Friday, November 13, 2015

Super

Super: (S$0.87) Weak 3Q15 with possible turnaround in 1H16
Super Group’s 3Q15 results trailed expectations as net profit slumped 25.6% y/y to $7.4m. 9M15 net profit stood at $31.6m, attaining just 60% of the street’s full year forecast.

Revenue slid to $121m (-6.6%) as both its branded consumer and food ingredients segments saw contributions declined.

Its branded consumer segment recorded revenue of $78.9m (-3.8%) dragged down by poor performance from Southeast Asia (-10.8%) with Malaysia, Thailand, and the Philippines leading declines mitigated from stronger performance from Myanmar and Singapore. Sales in East Asia (+37.7%) as well as other markets (+58.7%) such as Mongolia and the Pacific Islands also helped to pare declines.

Coffee continued to be Super’s major revenue generator (79%) even though product sales fell to $62m (-3.9%).
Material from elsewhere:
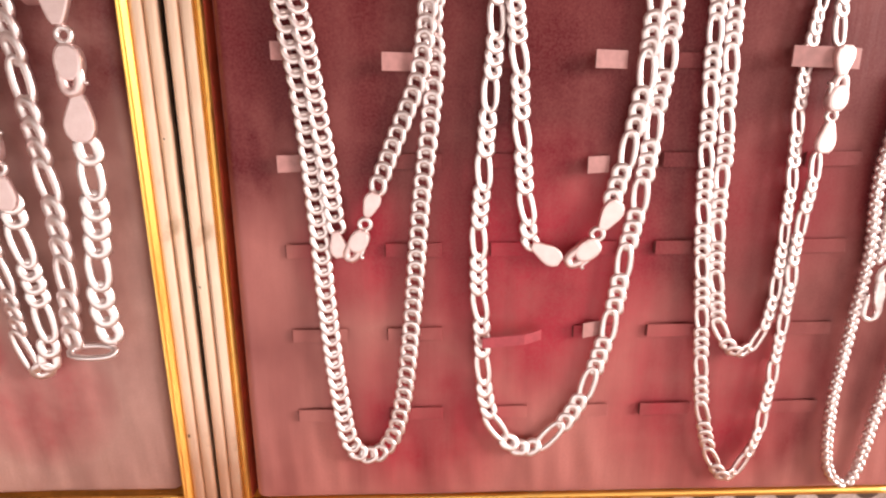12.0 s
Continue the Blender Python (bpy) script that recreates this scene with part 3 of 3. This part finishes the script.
franco = [(FRANCO, 0.0034, 0.0013)]
c = necklace("necklace", "thick silver foxtail chain necklace with an S-hook", "necklace", G2, (338.7, 17.4))
lay_links(c, mm("336,150 331.6,127.1 331.2,115.8 332.5,100.6 332.5,90 331.7,80 330.8,65.9 329.9,50.2 331,31.7 333.6,21.9 338.7,17.4 342,20.6 343.8,31.3 345.0,43 347,58 350,80 352,110 352,150"), franco, (32, -32), 0, 2)
lay_links(c, mm("341,150 336.6,127.1 336.2,112 336.0,97 336,93"), franco, (32, -32), 0, 2)
s_clasp(c, 336.6, 85.0, 2, 1.15, 1.0)

# ---- tabs cut out of the pads ----
def hang_tab(x, z, width=6.0, height=8.5, out=6.0, turn=0.0, mat=TAB_CLOTH, parent=tray_a):
    """A tongue cut from the card, folded out and up at its foot."""
    bm = bmesh.new()
    n = 7
    rows = []
    for k in range(n + 1):
        u = k / n
        y, zz = -out / 1000 * math.sin(u * 1.35) / math.sin(1.35), height / 1000 * (u ** 1.5)
        rows.append([bm.verts.new((s * width / 2000 * (1 - 0.06 * u), y, zz)) for s in (-1, -0.33, 0.33, 1)])
    for a, b in zip(rows, rows[1:]):
        for j in range(3):
            bm.faces.new((a[j], a[j + 1], b[j + 1], b[j]))
    bmesh.ops.recalc_face_normals(bm, faces=bm.faces)
    bmesh.ops.solidify(bm, geom=bm.faces[:], thickness=0.0005)
    ob = part("tab", bm, mat, parent, "cloth-faced card tab folded out")
    ob.matrix_basis = parent.matrix_basis.inverted() @ pose(x / 1000, 0.1558, z / 1000, 0, turn, 0)
    return ob


for x, z, turn in ((-63.8, 169.5, -8), (-43.4, 170.0, 4), (-18.6, 171.8, -4), (4.2, 171.0, 0), (29.7, 169.6, 0), (53.4, 168.4, 8)):
    hang_tab(x, z, turn=turn)
for x, z in ((75.6, 169.6), (100.2, 166.2)):
    hang_tab(x, z, height=5.5)


def side_flap(x, z, width, height, open_degrees, parent, mat, turn=0.0, slit=True):
    """A flap cut on three sides and hinged at its right side, with the cut showing round it."""
    if slit:
        bm = box_bm(-width / 2000 - 0.0003, width / 2000, 0, 0.0003, -height / 2000 + 0.0003, height / 2000 - 0.0003)
        ob = part("slit", bm, SLIT, parent)
        ob.matrix_basis = parent.matrix_basis.inverted() @ pose(x / 1000, 0.1548, z / 1000, 0, turn, 0)
    bm = box_bm(-width / 1000, 0, -0.00025, 0, -height / 2000, height / 2000, 0.0001, 1)
    bmesh.ops.transform(bm, verts=bm.verts[:], matrix=parent.matrix_basis.inverted() @ pose((x + width / 2) / 1000, 0.1547, z / 1000, 0, turn, 0) @ pose(0, 0, 0, 0, 0, open_degrees))
    return part("flap", bm, mat, parent)


PADRED = FABRIC_B
for z in (45.6, 72.8, 99.4, 125.3, 152.3):
    for x in (167.6, 196.5, 225.5, 251.5, 276.5, 318.0):
        k = (round(x), round(z))
        if k in ((168, 125), (252, 125), (252, 152), (196, 152), (168, 152), (318, 152), (226, 73)):
            continue
        side_flap(x, z, 12.5 if x in (225.5, 251.5) else 16.5, 4.2, 0.1 + (x * 7 + z * 3) % 0.7, tray_b, PADRED)
for x, z, width in ((162.0, 125.0, 6.6), (249.0, 124.2, 7.4), (250.5, 152.5, 10.5), (193.5, 151.9, 10.5), (162.0, 154.8, 5.6), (250.3, 74.0, 6.6)):
    side_flap(x, z, width, 4.8, 20, tray_b, TAB_CLOTH, slit=False)


def loose_strip(x0, x1, z, height, depth, turn, mat):
    """A card tongue that lies over a chain, bent back to the pad at its right end."""
    bm = bmesh.new()
    rows = []
    for k in range(11):
        u = k / 10
        y = depth + 0.0025 * max(0.0, u - 0.72) / 0.28
        rows.append([bm.verts.new(((x0 + (x1 - x0) * u) / 1000, y, (z + h * height / 2 + turn * (u - 0.5)) / 1000)) for h in (-1, 1)])
    for p, q in zip(rows, rows[1:]):
        bm.faces.new((p[0], q[0], q[1], p[1]))
    bmesh.ops.recalc_face_normals(bm, faces=bm.faces)
    bmesh.ops.solidify(bm, geom=bm.faces[:], thickness=0.0004)
    bmesh.ops.transform(bm, verts=bm.verts[:], matrix=tray_b.matrix_basis.inverted())
    return part("tab", bm, mat, tray_b, "card tab lying over a chain")


loose_strip(216.6, 234.5, 72.4, 3.2, 0.1498, 1.5, TAB_RED)
loose_strip(299.0, 319.4, 152.8, 5.4, 0.1508, -0.6, TAB_CLOTH)
for x, z in ((184.0, 178.5), (205.0, 176.0)):
    hang_tab(x, z - 3, mat=TAB_RED, parent=tray_b)

# ---- small marks ----
tray_c = [o for o in scene.objects if o.name == "display_tray"][0]
for x, z, length in ((-128.5, 104.3, 12), (-128.1, 74.0, 20), (-127.6, 43.2, 24)):
    bm = plate_bm([(0, 0), (-0.001, 0.0007), (-length / 1000, 0.0003), (-length / 1000, -0.0003), (-0.001, -0.0006)], 0.0004, 0)
    ob = part("slit", bm, SLIT, tray_c)
    ob.matrix_basis = tray_c.matrix_basis.inverted() @ pose(x / 1000, 0.1548, z / 1000)


def speck(parent, x, y, z, size, mat, stretch=1.0):
    """A dent or grain of dirt, as a small uneven lump."""
    bm = bmesh.new()
    bmesh.ops.create_icosphere(bm, subdivisions=1, radius=size / 1000)
    for v in bm.verts:
        v.co = Vector((v.co.x, v.co.y * 0.4, v.co.z * stretch)) * (1 + 0.35 * noise.noise(v.co * 3000))
    ob = part("speck", bm, mat, parent)
    ob.matrix_basis = parent.matrix_basis.inverted() @ pose(x / 1000, y / 1000, z / 1000)


speck(tray_a, 123.2, 156.6, 37.9, 0.45, DOT_BROWN, 1.5)
speck(tray_a, 127.3, 156.7, 131.8, 0.3, DOT)
speck(tray_b, 132.4, 156.8, 88.1, 0.4, DOT, 1.4)
speck(tray_a, -102.6, 156.7, 131.0, 0.35, DOT_BROWN, 1.6)
speck(tray_a, -96.9, 156.2, 62.0, 0.5, GOLD, 2.4)
speck(tray_a, -36.9, 157.9, 95.5, 0.35, DOT)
Sales of Cereals and Tea remained relatively stable at $7.1m (no change) and $3.4m (+3%) respectively while sales of other products fell to $6.4m (-9.9%).

Its food ingredients segment slumped 11.5% to $42m on lower sales from Indonesia due to the weak IDR and soft economy there, mitigated by growth in sales in the Taiwan market.

Non-dairy creamer revenue tumbled to $26.2m (-28.2%) more than covering growth in its soluble coffee to $15.5m (+42.2%) and other products to $0.3m (3Q14: $0.1m).

Gross margin was flat at 32.6% (+0.6ppt) while bottom line was weighed on by:

1. Higher selling and distribution expenses of $15.7m (+3.3%) on sponsorship and promotional activities carried out for SG50 promotions as well as the launch of its Charcoal Roasted White Coffee.
2. General and admin expenses of $14.8m (+3.3%) due to higher depreciation charges on expansion project completion
3. Higher net other income of $1.5m (+193.4%) on higher government grants received
4. Higher taxes of $2.9m (+7.3%) despite poorer operating profit on the expiry of tax incentives enjoyed by some overseas subsidiaries as well as withholding tax expenses on dividend remittances.

Despite the poor headline performance, cash generated from operations increased to $15.3m (+3.2%) showcasing the group’s cash generative business model.

Maybank-KE maintains its Buy rating on the counter with a TP of $1.42 while expecting Super to catch up with stronger performance in the upcoming quarters particularly with new products rolling out across all of its markets by 1H16.

Positive catalysts to the stock could come in the form of an FY16 performance recover, M&A, and improving dividends.